- Born: 15 May 1943 Nadia district, Bengal Province, British India (present-day Kushtia District, Bangladesh)
- Died: 6 December 2024 (aged 81) Dhaka, Bangladesh
- Burial place: Kushtia Central Cemetery
- Spouses: Farida Parveen
- Children: 4

= Abu Zafar (lyricist) =

Bangladeshi lyricist (1943–2024)

Abu Zafar (15 May 1943 – 6 December 2024) was a Bangladeshi lyricist, music composer, poet and singer. His notable songs include Ei Padma Ei Meghna, Tomra Bhulei Gecho Mallikadir Naam, Nindar Kata Jodi Na Bidhilo Gaye, Ami Helen Kingba Momtajke Dekhini, and Tumi Raat Ami Raatjaga Pakhi.

The song Ei Padma Ei Meghna ranked 17 among top 20 all time Bengali songs by the listeners of BBC Bangla in 2006.

==Early life==
Abu Zafar was born on 15 May 1943 to Khondaker Md Jamir Uddin at Kanchanpur village, in Kumarkhali of Kushtia in the then British India.

==Career==
Abu Zafar was a regular musician and lyricist for Bangladesh Radio in Dhaka and Rajshahi, and Bangladesh Television. He served as a professor of Bangla at Chuadanga Government College and Kushtia Government College until his retirement in 2000.

Abu Zafar wrote books which include Notun Raatri Purono Din (poetry), Bazare Durnam Tobu Tumi Sarbosso (poetry), Biplobotter Soviet Kobita (translated poetry), and Tumi Raat Ami Raatjaga Pakhi.

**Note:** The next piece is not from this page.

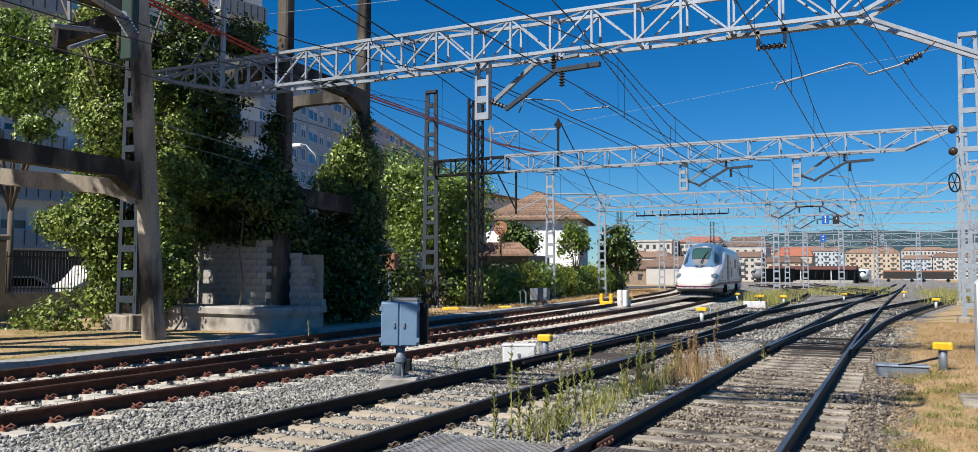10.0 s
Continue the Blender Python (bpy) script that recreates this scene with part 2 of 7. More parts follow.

==Personal life and death==
Abu Zafar married Farida Parveen, a folk singer, in 1976. The couple had collaborated on numerous songs together until they were estranged by 2004. Zafar had three sons and a daughter, Jihan Faria.

Abu Zafar died in Dhaka on 6 December 2024, at the age of 81.